Oh my am I tired! I did get 7 hours of sleep last night, but it has been a hectic day. There are boxes of books in my office that I did not have time to open. And, boxes of books at home I did not have time to open, but I did get most of the two duffel bags unpacked this evening. I about killed myself hauling them up the stairs to the condo this morning so I wasn't about to unpack them until I had ended this day of work. The postal lady called me to ask if she could leave my mail in front of the door since there was too much to fit in the mail box. It is sitting at my feet, with the bills opened at least. I celebrated the end of this day by curling up in my pjs and eating strawberries while watching Lost after editing a proposal for a presentation another professor and I hope to do in the Spring on family violence and how YA novels can be used to introduce this difficult subject. First book that came to mind when Libby suggested a session on books about family violence is not a YA novel, it is a children's book, but is so intense it is unforgettable. What Jamie Saw by Coman is incredible. I used to read aloud in class the scene where the stepfather throws the baby across the room like a football and the mother reaches out catches the baby as if that is what she was put on earth to do and the gasp of my students echoed what I feel every time I read it. E.R. Frank's America is going to certainly be one of the YA books on family violence I will share.
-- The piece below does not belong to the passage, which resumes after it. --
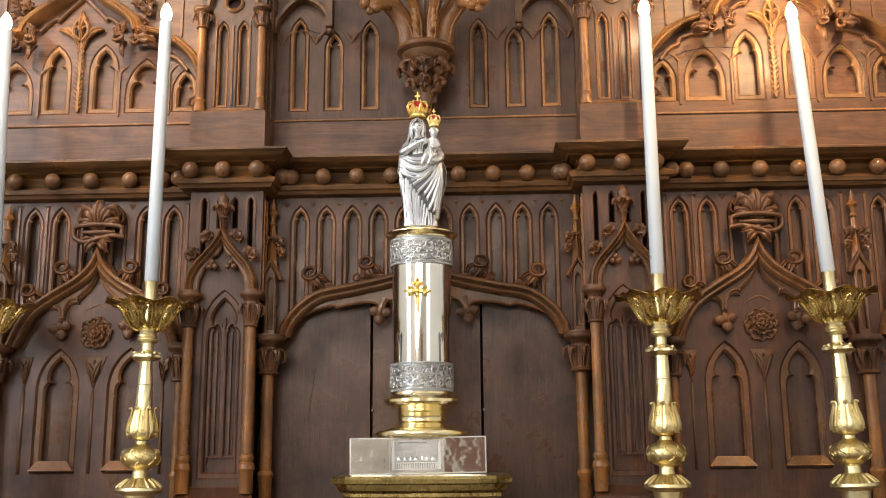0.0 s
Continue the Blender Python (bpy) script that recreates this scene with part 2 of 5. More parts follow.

I found myself wanting to hug this teen as his pain radiated from the pages of this heartbreaking novel. But, I have too many deadlines before this presentation next semester that I need to set this thought aside and move on to writing an article on audio books!

I did read a wonderful fantasy novel on the way home yesterday, but I have no idea where I put it at the moment so it will have to wait until tomorrow to talk about. Good night!